Bon passons aux Goldberg pour nous défaire de notre insomnie, comme la légende le veut. Paf. C’est de la Gouldberg pour piano. Mais un Glenn Gould live, de 1958 à Vancouver (non pas le 1959 à Salzburg, ni le 1954 radio de CBS), c’est comme un 18 ans d’âge, ça se savoure. Alors que L’Art de la Fugue sur grand orgue tonitruant défonçant le salon, ou les Goldberg pour traverso ou violon, version “je mange des madeleines dans mon boudoir”, on s’en passerait bien. Bach, pauvre Cantor, se trouve bien souvent transcrit et retranscrit. Qu’on comprenne : des siècles de vision romantique en ont fait le Cantor des Cantors, le Dieu de la Musique, la vraie, la sérieuse, la contrapuntique, la divine (avant la Callas). Certes, il s’enfilait des saucisses et ne délaissait pas la bonne chère (cf. chez Cantagrel la lettre sur les droits de douane et le tonneau – véridique), jouait aussi des joyeusetés au Café Zimmermann. Mais on vous le dit, Bach, c’est l’alpha et l’omega, alors, quand on n’a pas le bon instrument, on transpose.
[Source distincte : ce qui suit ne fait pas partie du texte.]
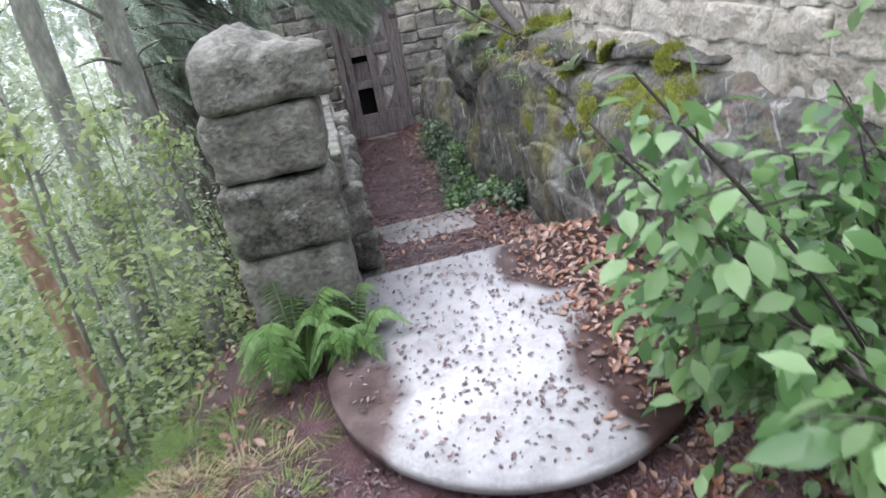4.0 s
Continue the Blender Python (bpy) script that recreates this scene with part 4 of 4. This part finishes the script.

Et puis, baste, c’est dans la pratique du temps, cette Flex-Musique. D’ailleurs il n’y a pas que la Grande Perruque qui en est la victime. Regardons Lassus. Orlando. Quelles lignes magnifiques. Un coup de Saxophone, pourtant de la part d’un ensemble bien respectueux quand il navigue en baroque français, un accord de guitare électrique, et l’on passe dans une autre dimension, celle de la rencontre du troisième type. On comprend que son employeur bavarois ait voulu protéger précieusement son recueil de compositions. Ce doit être un reflet de l’air du temps : explorer les terres inconnues, revisiter les terres trop connues.

Et quoi de plus ravageur et sexy, que la transgression de la transcription ? Ca vous assure de la modernité bon marché, de la rébellion intergalactique à moindre frais. On se sent libre, on joue avec ce que l’on veut, avec ce que l’on a, même s’il faut un peu arranger tout cela, écarteler la partition. Un peu comme dans Apollo XIII : pour survivre, on fait entrer un rond dans un carré pour assurer la filtration de l’air. La transcription, c’est un peu le riz cantonais du lendemain, l’art d’accommoder. Et puis cela empêche la comparaison, le benchmark, la peer-review, le parangonnage. Vous savez, cette compulsion du critique qui va décortiquer votre CD à l’aune des 312 versions disponibles…

Hélas, il faut déjà que nous prenions congé, une transcription pour harpe et luth des Brandebourgeois nous attend. Tant pis pour Gould 1958.